This was an appeal against a decision of a Single Judge of the High Court: see MSC Textiles (Pvt) Ltd v Asian Pollux 2007 CLD 1465 (CMI1671). The respondent entrusted three consignments of goods to the appellant carrier for carriage from Pakistan to Bangkok, Thailand. The consignee refused to take delivery of the consignments. The shipping documents were therefore never transmitted to the consignee. The ownership of the goods remained with the respondent. Negotiations with a subsequent buyer also failed. The respondent instructed the carrier to arrange the re-export of the goods back to Pakistan. However, the goods were auctioned by the Thai customs authorities. The carrier argued that the respondent's claim was time-barred on an application of art 3.6 of the Carriage of Goods by Sea Act 1925 (COGSA), and that the respondent's action in rem was not maintainable under the admiralty jurisdiction, as the carrier was merely a slot charterer of the vessels in question. The single Judge held in favour of the respondent, finding that the suit was in time, and that the Court had admiralty jurisdiction. The carrier appealed.
Held: Appeal dismissed.
Responsibility of the carrier, as embodied in art 3 of the Schedule of COGSA, is to discharge the goods carried. Where and to whom, is explained in art 3.6, which says that the discharge of goods means removal of goods into the custody of the person entitled to delivery thereof under the contract of carriage. A bare reading of the section provides that discharge of goods does not mean simply to discharge off-board at Bangkok, Thailand, but to the person who is entitled to take delivery. So if the consignee because of his own reasons failed to get a release of the consignment, the responsibility of the carrier does not end there. It was the responsibility of the carrier, if the consignee did not come forward to receive delivery of the goods, to give proper notice to him and a reasonable time to pick up the goods. Even if no diligent response came to the carrier from the consignee, the carrier should had followed the local port laws, customs and regulations for its careful delivery to the customs authorities. All these factors, coupled with the fact of whether the appellant carrier had informed the respondent in time, requires evidence, which at this primary stage is not available on record.

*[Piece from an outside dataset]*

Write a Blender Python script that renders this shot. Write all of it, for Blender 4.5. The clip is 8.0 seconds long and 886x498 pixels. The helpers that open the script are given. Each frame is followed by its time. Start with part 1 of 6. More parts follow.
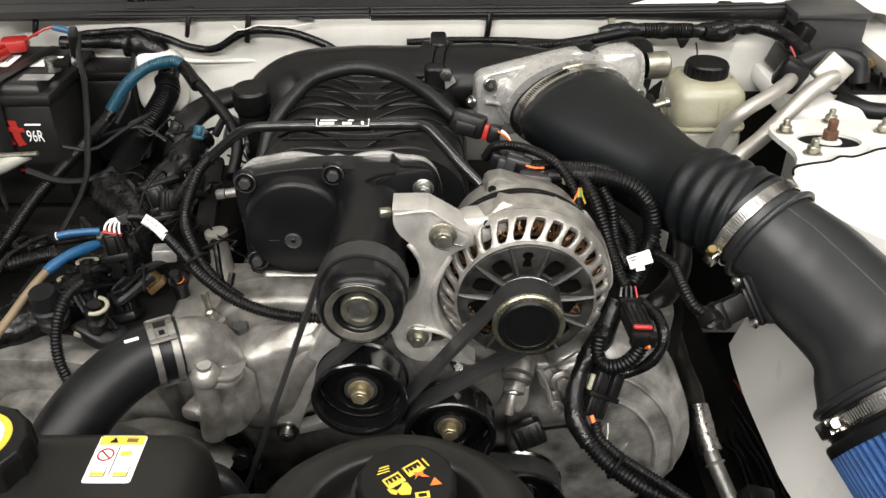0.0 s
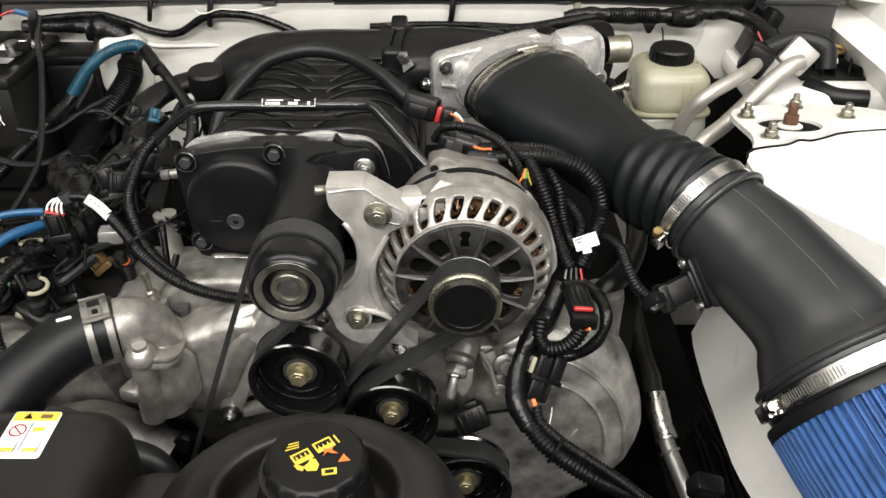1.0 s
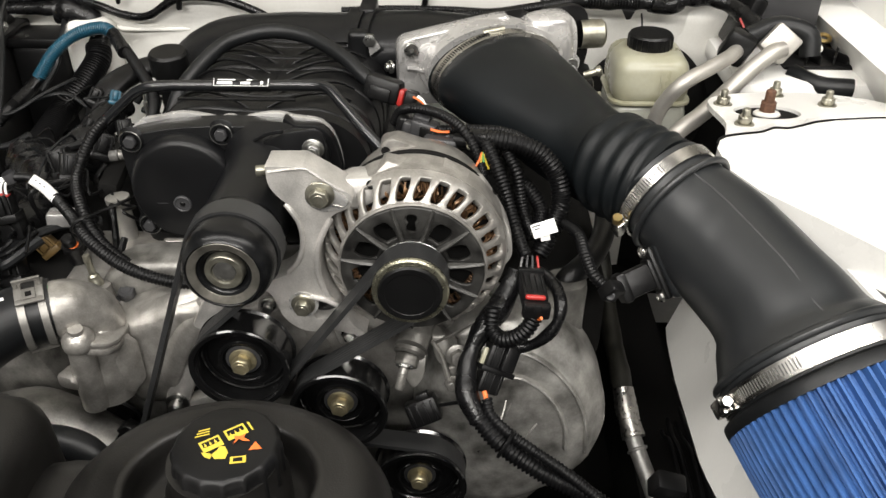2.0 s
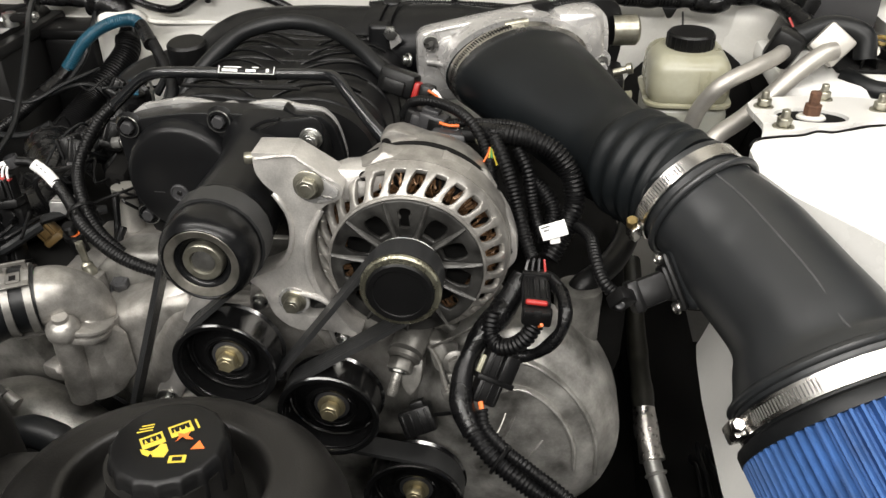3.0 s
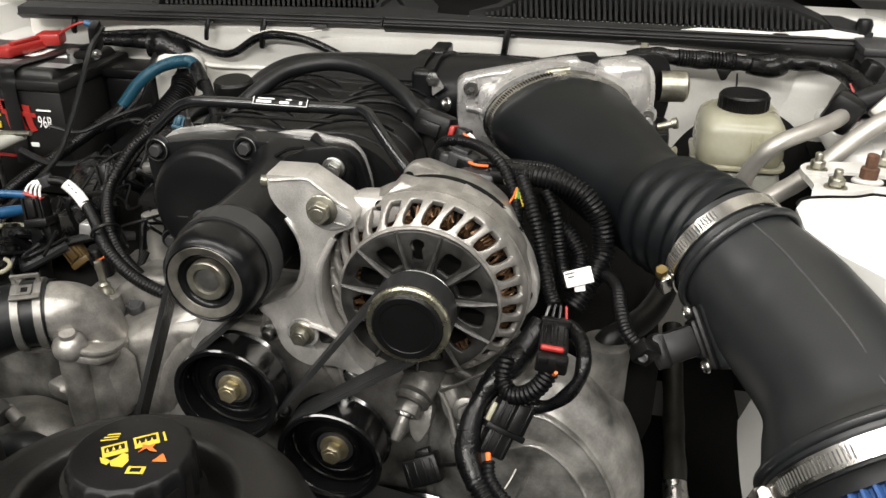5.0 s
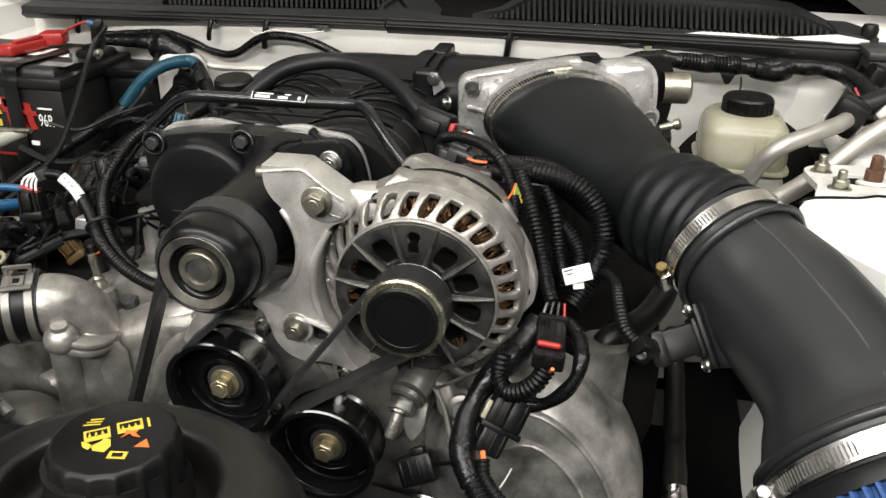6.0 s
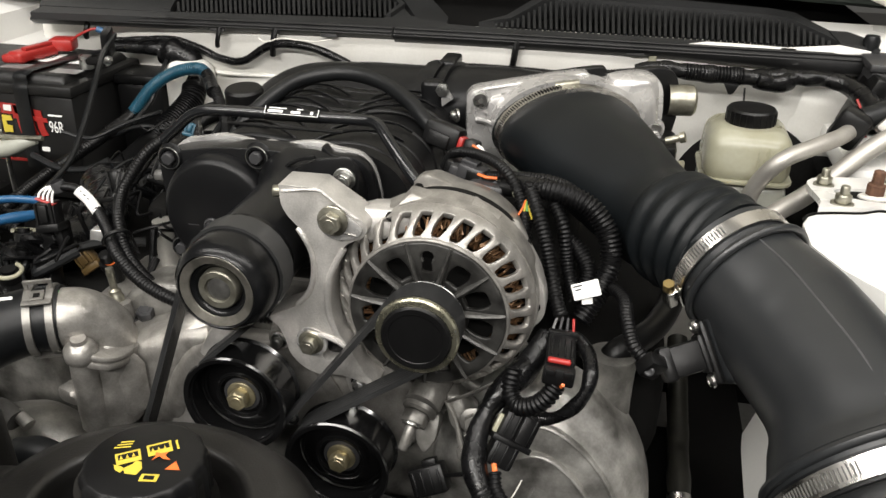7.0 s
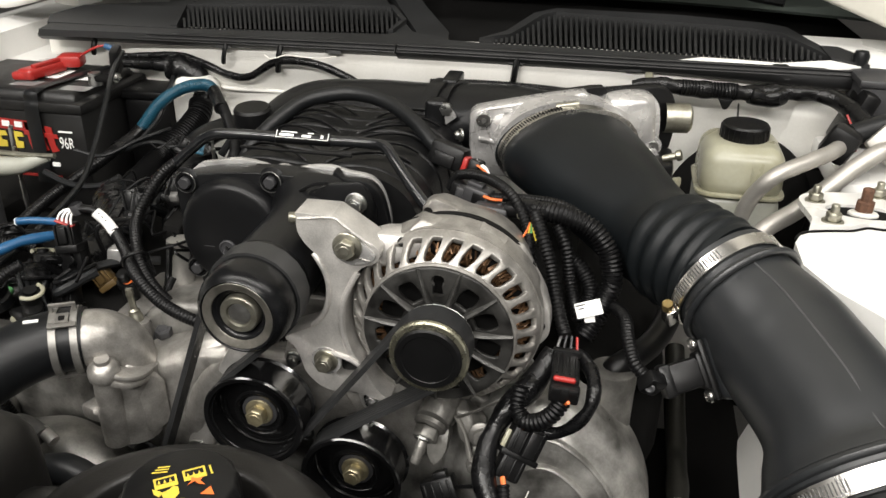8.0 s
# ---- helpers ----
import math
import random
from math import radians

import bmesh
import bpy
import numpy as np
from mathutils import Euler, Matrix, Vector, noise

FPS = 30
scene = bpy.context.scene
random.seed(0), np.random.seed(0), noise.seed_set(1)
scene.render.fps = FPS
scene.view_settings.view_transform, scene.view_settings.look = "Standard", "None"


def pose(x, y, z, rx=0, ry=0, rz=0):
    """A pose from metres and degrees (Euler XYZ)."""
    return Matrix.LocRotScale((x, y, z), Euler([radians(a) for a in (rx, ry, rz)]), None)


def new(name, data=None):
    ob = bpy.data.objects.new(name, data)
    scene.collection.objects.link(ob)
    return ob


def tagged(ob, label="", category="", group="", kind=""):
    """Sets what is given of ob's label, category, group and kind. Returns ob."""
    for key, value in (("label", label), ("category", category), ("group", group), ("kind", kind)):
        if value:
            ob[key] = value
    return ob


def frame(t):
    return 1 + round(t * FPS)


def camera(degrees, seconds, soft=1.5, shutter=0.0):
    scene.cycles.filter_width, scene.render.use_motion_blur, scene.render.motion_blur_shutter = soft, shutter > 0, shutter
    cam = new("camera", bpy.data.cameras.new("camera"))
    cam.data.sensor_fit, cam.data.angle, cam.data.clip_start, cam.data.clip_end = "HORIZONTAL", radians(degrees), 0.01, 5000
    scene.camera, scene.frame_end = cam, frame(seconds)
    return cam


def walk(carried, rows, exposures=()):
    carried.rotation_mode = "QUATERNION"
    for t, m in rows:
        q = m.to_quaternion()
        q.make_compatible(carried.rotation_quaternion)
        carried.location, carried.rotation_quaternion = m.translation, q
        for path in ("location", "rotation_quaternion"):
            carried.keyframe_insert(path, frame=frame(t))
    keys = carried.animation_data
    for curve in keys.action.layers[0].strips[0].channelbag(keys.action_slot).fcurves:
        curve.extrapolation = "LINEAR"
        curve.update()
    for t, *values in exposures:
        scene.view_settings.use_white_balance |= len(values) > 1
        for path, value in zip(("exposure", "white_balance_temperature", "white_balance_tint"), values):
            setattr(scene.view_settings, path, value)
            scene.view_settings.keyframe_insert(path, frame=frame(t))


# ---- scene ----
cam = camera(55.7, 8.0)
METRES, EYE, TILT, LEAN, TURN = 0.35, 1.25, -33.0, 0.0, 0.0
ROWS = [
    (0.0, 0.0, 0.0, 0.0, 0.0, 0.0, 0.0),
    (0.5, 0.0657, 0.011, -0.026, 0.3, -0.02, -0.18),
    (1.0, 0.1737, 0.0336, -0.0488, 0.47, -0.05, -0.27),
    (1.5, 0.2485, 0.0631, -0.0666, 0.4, -0.06, -0.43),
    (3.0, 0.4784, 0.2599, -0.1177, 5.58, 0.82, -2.97),
    (3.5, 0.5106, 0.3001, -0.1253, 7.74, 1.89, -4.29),
    (4.0, 0.5353, 0.3244, -0.1461, 8.84, 3.32, -5.44),
    (4.5, 0.5615, 0.3408, -0.1689, 9.46, 4.73, -6.16),
    (6.0, 0.6013, 0.399, -0.2358, 10.12, 6.79, -7.48),
    (6.5, 0.5884, 0.3701, -0.1961, 9.95, 6.13, -7.31),
    (7.0, 0.5714, 0.3447, -0.1887, 9.96, 6.23, -7.56),
    (7.5, 0.5593, 0.3057, -0.1701, 9.93, 6.2, -7.53),
    (8.0, 0.5464, 0.2464, -0.1353, 9.61, 5.85, -7.11),
]
walk(cam, [(t, pose(0, 0, EYE, TILT, LEAN, TURN) @ pose(METRES * x, METRES * y, METRES * z, 90 + pitch, roll, yaw)) for t, x, y, z, yaw, pitch, roll in ROWS],
     exposures=((0.0, 0.12), (0.5, 0.12), (1.5, 0.08), (3.0, 0.03), (4.5, 0.0), (8.0, 0.0)))
# ---- light ----
world = bpy.data.worlds.new("garage_air")
scene.world = world
world.use_nodes = True
bg = world.node_tree.nodes["Background"]
bg.inputs[0].default_value = (0.9, 0.95, 1.0, 1)
bg.inputs[1].default_value = 0.03


def ceiling_lamp(x, y, sx, sy, power):
    d = bpy.data.lights.new("fluorescent_lamp", "AREA")
    d.shape, d.size, d.size_y, d.energy, d.color = "RECTANGLE", sx, sy, power, (1.0, 0.965, 0.915)
    new("fluorescent_lamp", d).matrix_world = pose(x, y, 3.25, 0, 0, 0)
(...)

A slot charter is a relatively recent device of sharing the carrying capacity of ship. In such an arrangement, two or more operators, usually of similar size vessels, in a particular geographic trade, will agree to share space on another vessel. The attraction of such an arrangement is evident. Space is utilised more efficiently and operating costs are reduced, while service is expanded. Thus, when a party agrees to provide a space on board its vessel for transportation, it cannot escape from the liability on breach of contract from a claim in rem and personam against the offending vessel and its beneficial owner who operates it. The appellant, who beneficially owned and operated the three vessels, namely, the Asian Pollux, the Hyundai Sprinter, and the Hyundai Highway, was responsible to carry the goods and discharge the same at the port of destination ie, Bangkok, Thailand, as slot charterer. The carrying ship was operated by the owner or disponent owner, and the appellant, having majority shares in the vessel, was responsible for the damage caused to the respondent.